This morning our Parish bid farewell to Charlotte, a long time member of our community. I didn’t know her at all other than to know who she was by sight, a very elderly woman who reminded me of the old lady on Hallmark cards.
Each Sunday her friend Betty would drop her off at the door and she would slowly shuffle to her seat with the aid of her walker. Her eyes must have been sensitive to the light, because she always wore dark sunglasses and her hearing wasn’t good because often, during the quiet times of our services, she would turn to Betty and ask, “What did he say?” in a very loud voice. But Charlotte was 99 years old so she got brownie points for her mere presence.
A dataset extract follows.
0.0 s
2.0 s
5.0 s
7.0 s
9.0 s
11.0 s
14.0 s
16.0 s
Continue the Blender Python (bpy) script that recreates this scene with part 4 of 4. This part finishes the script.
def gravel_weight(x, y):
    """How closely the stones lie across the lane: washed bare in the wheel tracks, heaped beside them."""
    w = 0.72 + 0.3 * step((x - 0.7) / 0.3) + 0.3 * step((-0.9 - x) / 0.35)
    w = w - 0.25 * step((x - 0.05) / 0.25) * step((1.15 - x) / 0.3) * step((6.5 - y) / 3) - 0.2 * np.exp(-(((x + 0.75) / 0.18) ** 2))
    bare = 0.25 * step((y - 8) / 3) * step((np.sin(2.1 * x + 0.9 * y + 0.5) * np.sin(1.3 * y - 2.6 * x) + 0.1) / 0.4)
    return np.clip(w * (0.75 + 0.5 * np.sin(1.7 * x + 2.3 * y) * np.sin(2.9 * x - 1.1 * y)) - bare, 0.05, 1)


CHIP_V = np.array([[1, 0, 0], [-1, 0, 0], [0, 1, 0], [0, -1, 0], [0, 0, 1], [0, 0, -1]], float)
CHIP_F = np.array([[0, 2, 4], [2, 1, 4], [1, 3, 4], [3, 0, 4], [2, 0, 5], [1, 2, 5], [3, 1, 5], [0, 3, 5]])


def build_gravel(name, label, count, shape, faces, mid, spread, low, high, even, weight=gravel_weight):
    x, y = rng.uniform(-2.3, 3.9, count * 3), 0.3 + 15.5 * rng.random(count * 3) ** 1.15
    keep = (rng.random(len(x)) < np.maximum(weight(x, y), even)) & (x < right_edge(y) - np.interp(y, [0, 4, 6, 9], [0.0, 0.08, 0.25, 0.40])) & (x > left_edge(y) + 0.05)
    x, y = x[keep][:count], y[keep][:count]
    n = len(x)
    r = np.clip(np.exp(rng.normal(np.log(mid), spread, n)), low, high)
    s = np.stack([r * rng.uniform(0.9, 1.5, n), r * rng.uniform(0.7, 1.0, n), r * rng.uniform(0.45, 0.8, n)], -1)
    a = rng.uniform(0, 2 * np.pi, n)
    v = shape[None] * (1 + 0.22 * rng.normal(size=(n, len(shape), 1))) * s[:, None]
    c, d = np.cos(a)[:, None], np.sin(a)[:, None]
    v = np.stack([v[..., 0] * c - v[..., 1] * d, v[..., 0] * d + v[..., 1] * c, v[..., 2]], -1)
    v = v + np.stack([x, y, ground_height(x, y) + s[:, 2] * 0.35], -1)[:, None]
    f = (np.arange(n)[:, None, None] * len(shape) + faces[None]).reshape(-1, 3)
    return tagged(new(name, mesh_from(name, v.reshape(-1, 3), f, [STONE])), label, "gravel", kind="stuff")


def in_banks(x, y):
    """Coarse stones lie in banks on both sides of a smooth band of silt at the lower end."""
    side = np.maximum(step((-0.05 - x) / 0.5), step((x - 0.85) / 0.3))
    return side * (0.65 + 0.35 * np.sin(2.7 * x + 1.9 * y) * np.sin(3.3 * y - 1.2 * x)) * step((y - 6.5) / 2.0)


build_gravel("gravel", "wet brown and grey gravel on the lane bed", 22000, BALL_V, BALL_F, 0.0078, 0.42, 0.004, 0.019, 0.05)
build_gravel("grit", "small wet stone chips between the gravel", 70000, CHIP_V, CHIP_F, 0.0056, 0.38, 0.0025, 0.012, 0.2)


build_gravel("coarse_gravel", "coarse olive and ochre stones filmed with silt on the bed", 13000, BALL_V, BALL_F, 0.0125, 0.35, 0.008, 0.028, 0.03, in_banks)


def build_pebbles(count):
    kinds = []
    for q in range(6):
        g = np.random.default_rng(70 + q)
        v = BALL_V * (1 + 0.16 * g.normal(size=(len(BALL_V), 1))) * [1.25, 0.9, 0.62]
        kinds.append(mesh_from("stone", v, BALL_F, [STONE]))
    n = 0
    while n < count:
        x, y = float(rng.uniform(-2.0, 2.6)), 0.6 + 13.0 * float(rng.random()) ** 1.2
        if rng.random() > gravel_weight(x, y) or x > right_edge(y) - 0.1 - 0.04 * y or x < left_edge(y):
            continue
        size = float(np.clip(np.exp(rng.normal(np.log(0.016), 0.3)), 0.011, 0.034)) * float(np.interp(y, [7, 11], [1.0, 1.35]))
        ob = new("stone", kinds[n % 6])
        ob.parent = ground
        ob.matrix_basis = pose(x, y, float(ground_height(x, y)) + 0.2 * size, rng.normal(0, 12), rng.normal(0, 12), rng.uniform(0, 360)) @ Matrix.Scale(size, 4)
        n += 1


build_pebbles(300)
In the past month or so I’ve gotten to know Betty a bit, having chatted with her on the phone several times when she called to ask me to send an email out through our Parish Communication Network to keep the community informed of Charlotte’s failing health and eventual passing. Each time we spoke, I was given glimpses into the early life of this “little old lady.” She wasn’t just one of the locals. In fact, through her longtime career in the hospitality industry, she lived in many places including Cuba both before and after Castro assumed power. While in Cuba she adopted two sons and eventually was able to bring them back to the US with her.
Betty prepared a photo board montage of Charlotte’s life for the luncheon following the memorial Mass which showed her at various stages of her life, as young girl, bride, young mother and happy retiree vacationing all over the world. There was even a photo of Charlotte with Mohammad Ali!
The more I’ve learned about Charlotte, the more I wish I’d actually gotten to know her. Those who did know her said she was a pip. She was outspoken in at least two languages and had an enormous capacity for love; she was just my kind of person!
I’m sorry that I wasn’t able to know her personally but I’m glad I was able to learn what I did about her because it is a reminder to me that I have to be a bit more careful about how I label people in my head. After all, someday, God willing, I too will be a little old lady shuffling into church each Sunday with my senses failing. And I wonder, what will people think of me?